Becca Dilley / Heavy Table

We found the same lack of technique in a cup of French onion soup ($4). The characterless bread on top was not toasted and the flavorless cheese barely melted. The onions were cooked nowhere near long enough, and thus developed a distinctly slimy texture. The result was an unpleasant mess.

In general, the menu overpromises and under delivers. It tempts you with a great mix of ingredients, but they often come across underwhelming or misused. But let’s be fair: We weren’t expecting some kind of culinary revelation to swoop in to that space and the neighborhood is none the worse for it. The Hennepin side of Uptown already has Lucia’s, Barbette, and now Birdhouse as three top-notch destinations for serious dining.

In fact, Primebar steps in perfectly for Il Gatto and the shuttered Independent upstairs on its two obvious strengths: a great redesigned space and lots of good beer. If you just want to grab some pints, watch a game, and maybe nibble on some tacos or hummus ($3 on happy hour, delicious), the place will suit you admirably. But unlike Figlio, you probably won’t be seeing a beloved iteration of Primebar moving out to the suburbs in 20 years.

Becca Dilley / Heavy Table

Upscale bar food in the heart of Uptown
Rating: ★½☆☆ (Notable)

3001 Hennepin Ave, Ste 1200
Minneapolis, MN 55408
Mon-Fri 11:30am-2am
Sat-Sun 10am-2am
OWNER: Restaurants-America
BAR: Full
VEGETARIAN / VEGAN: Yes / Very limited
PRICE RANGES: Small plates and flatbreads $6-14, salads $8-14, sandwiches $9-14, tacos $10-12, specialties $14-32


  1. keane

    I had their pork belly and white beans dish.
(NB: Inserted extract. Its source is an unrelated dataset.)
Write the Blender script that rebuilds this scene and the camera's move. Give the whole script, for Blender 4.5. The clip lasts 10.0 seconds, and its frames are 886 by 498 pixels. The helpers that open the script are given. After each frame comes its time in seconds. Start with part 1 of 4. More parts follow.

In theory it’s a spectacular, if not classic dish, but they just called it in on the execution. The beans were a bit too on the “al dente” side of life for me and the pork belly was a bit dry and drab. It’s hard to lose on a pork belly dish, but Primebar managed with flying colors.

  2. keane

    Also their cocktails are poorly done. If you could’ve seen the hunk of lemon rind they tossed in my weirdly shaped martini glass, you would’ve laughed.